Discovering equations from data: symbolic regression in dynamical systems
Beatriz R. Brum, Luiza Lober, Isolde Previdelli, Francisco A. Rodrigues
TL;DR
This work surveys the landscape of symbolic regression (SR) methods for uncovering governing equations from data and analyzes identifiability challenges in dynamical systems. It benchmarks six SR algorithms—GPLearn, AI-Feynman, PySINDy, PySR, PyKAN, and ODEFormer—across nine dynamical systems, including chaotic, oscillatory, predator–prey, and epidemiological models, with PySR delivering the most robust and accurate structural recovery. The results show that several methods can recover governing forms with high fidelity, though performance varies with noise, parameter choices, and system dimensionality; PySR generally dominates in both structural and predictive accuracy. The study underscores the potential of SR for real-world equation discovery while outlining practical limitations, such as identifiability, NP-hardness, and sensitivity to data quality, and it calls for expanded benchmarks and robust noise-handling strategies.
Abstract
The process of discovering equations from data lies at the heart of physics and in many other areas of research, including mathematical ecology and epidemiology.

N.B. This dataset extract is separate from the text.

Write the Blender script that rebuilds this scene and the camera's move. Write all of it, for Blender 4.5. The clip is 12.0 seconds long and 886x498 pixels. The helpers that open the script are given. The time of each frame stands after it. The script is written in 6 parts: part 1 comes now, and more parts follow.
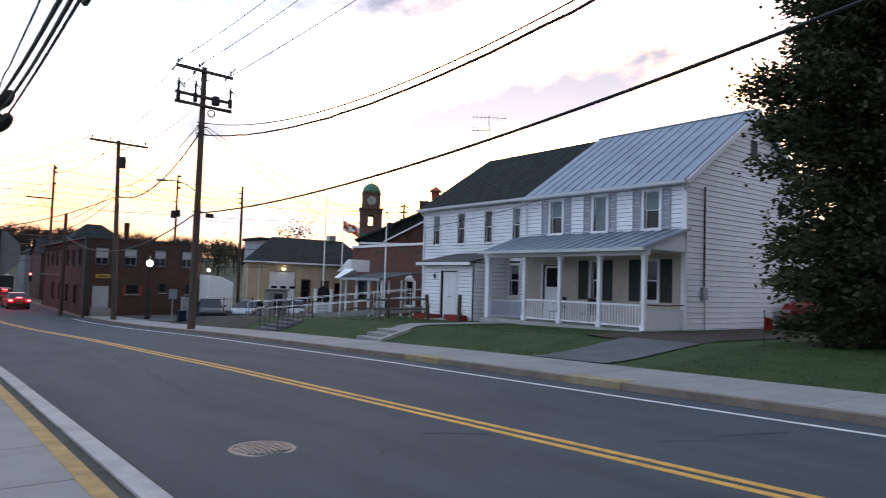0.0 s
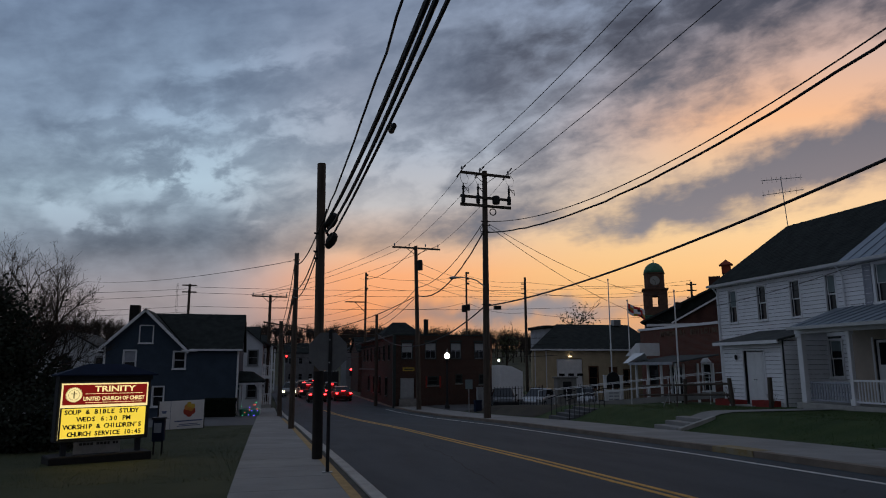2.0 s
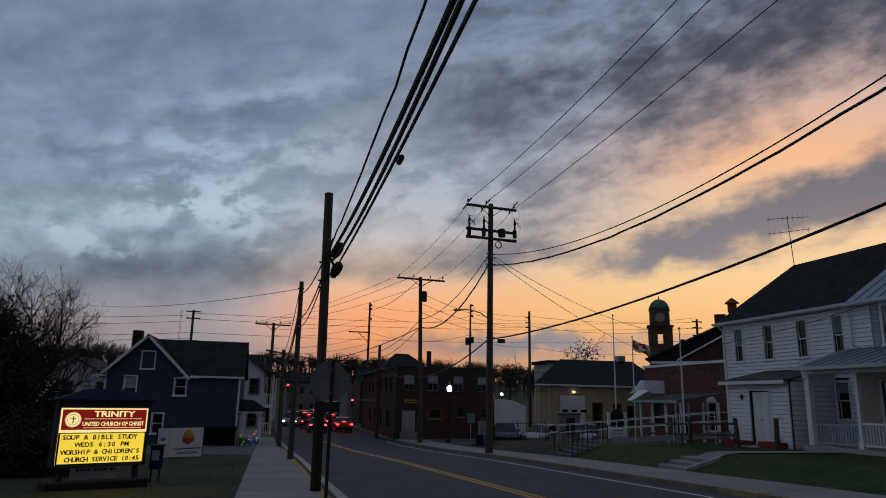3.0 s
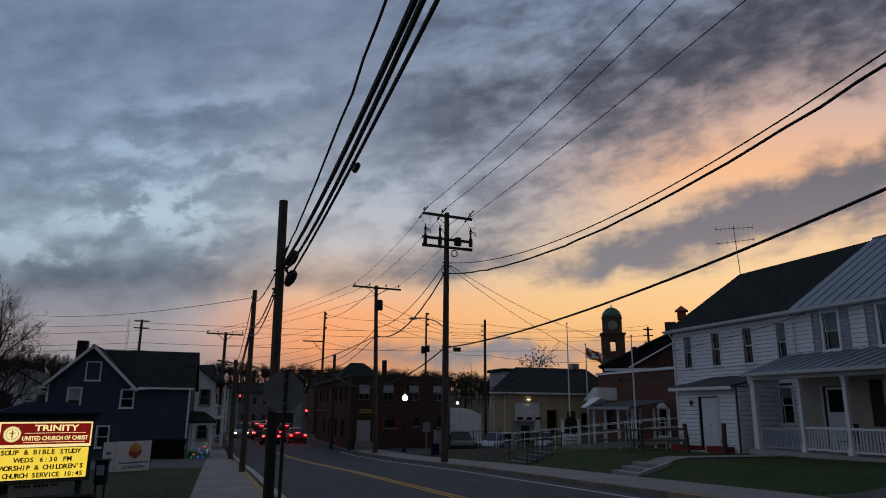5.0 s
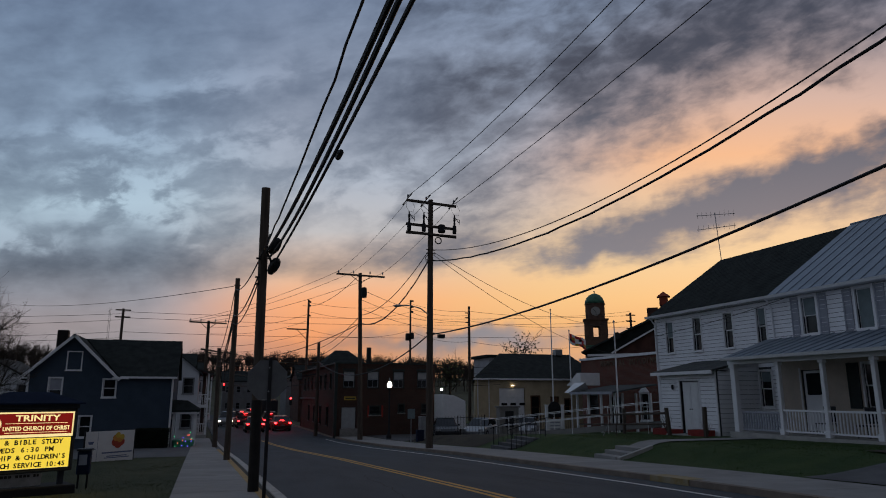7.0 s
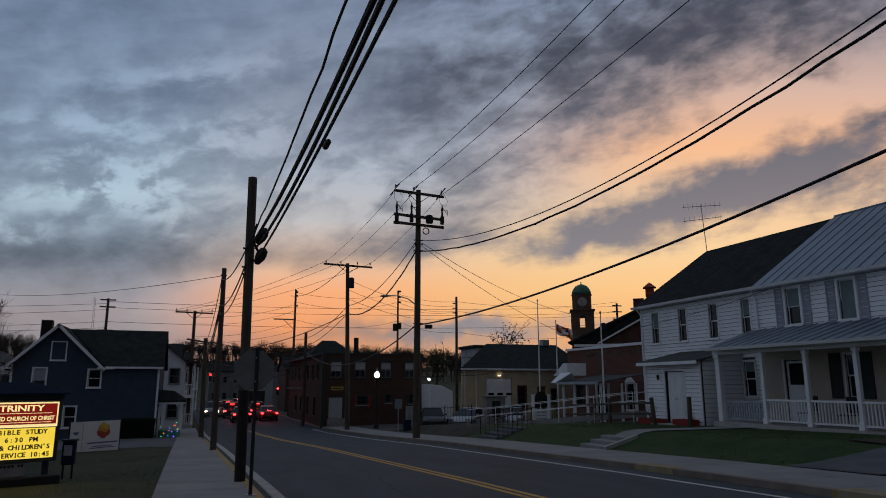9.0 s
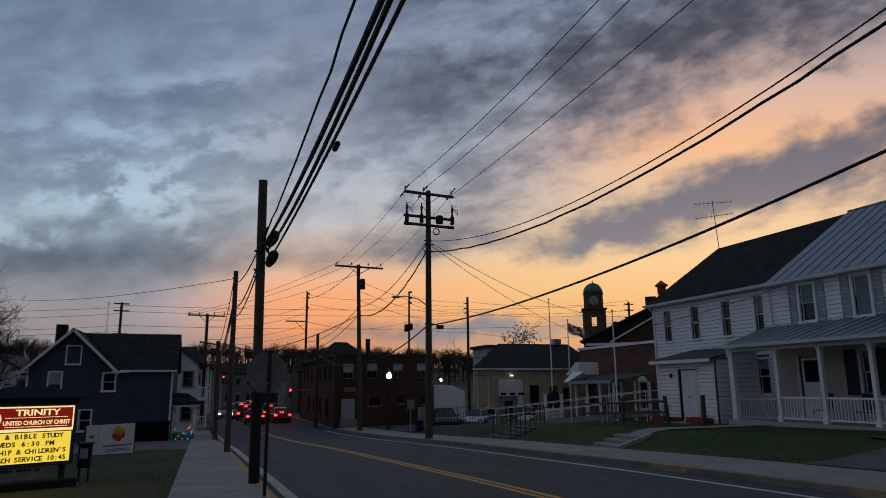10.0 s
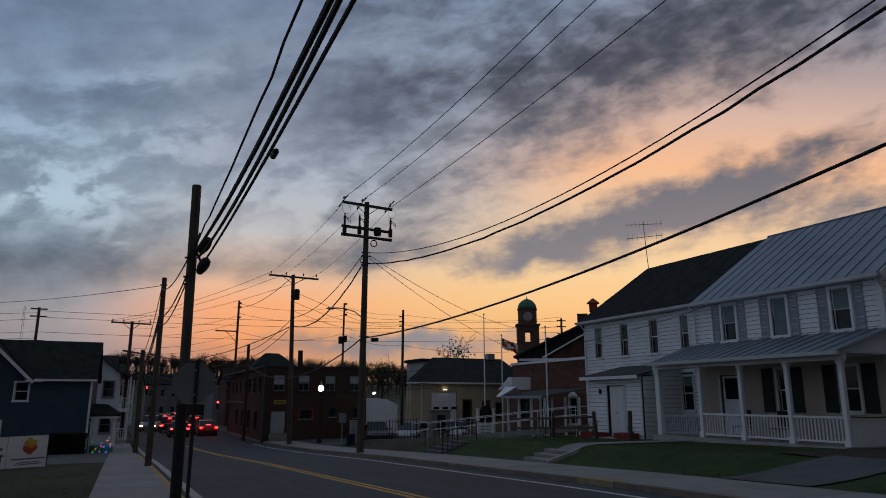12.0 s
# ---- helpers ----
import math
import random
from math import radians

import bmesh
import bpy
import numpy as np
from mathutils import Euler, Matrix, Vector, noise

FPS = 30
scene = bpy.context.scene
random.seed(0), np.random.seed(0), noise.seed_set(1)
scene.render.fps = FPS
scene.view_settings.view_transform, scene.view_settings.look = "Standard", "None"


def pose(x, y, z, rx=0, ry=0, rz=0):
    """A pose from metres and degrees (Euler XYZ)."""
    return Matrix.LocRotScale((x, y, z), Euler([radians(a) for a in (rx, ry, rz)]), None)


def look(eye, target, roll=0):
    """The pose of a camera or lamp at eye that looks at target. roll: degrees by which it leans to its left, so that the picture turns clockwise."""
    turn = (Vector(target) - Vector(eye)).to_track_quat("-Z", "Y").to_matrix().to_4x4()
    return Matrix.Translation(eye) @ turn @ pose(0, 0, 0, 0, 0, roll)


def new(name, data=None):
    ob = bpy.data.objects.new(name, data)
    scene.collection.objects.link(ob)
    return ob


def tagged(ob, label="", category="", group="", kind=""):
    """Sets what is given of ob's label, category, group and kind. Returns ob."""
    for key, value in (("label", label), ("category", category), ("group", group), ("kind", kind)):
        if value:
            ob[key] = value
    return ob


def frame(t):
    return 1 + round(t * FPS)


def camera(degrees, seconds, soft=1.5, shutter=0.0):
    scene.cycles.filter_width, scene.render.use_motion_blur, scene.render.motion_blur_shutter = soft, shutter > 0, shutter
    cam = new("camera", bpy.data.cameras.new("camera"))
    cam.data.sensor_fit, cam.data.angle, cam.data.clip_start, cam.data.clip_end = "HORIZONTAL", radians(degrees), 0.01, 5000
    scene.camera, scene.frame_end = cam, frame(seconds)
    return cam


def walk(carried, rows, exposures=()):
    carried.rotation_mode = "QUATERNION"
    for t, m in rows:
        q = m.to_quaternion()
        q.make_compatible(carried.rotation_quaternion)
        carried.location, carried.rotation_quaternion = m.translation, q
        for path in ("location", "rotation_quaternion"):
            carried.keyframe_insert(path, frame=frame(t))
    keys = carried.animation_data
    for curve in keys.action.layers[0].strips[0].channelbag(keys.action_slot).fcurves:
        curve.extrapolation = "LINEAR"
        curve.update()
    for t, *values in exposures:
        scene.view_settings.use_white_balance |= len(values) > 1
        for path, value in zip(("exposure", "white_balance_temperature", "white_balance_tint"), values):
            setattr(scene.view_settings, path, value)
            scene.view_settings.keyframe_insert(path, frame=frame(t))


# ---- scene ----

Recently, machine learning methods known as symbolic regression emerged as a way to automate this task. This study presents an overview of the current literature on symbolic regression, while also comparing the efficiency of five state-of-the-art methods in recovering the governing equations from nine processes, including chaotic dynamics and epidemic models. Benchmark results demonstrate the PySR method as the most suitable for inferring equations, with some estimates being indistinguishable from the original analytical forms. These results highlight the potential of symbolic regression as a robust tool for inferring and modeling real-world phenomena.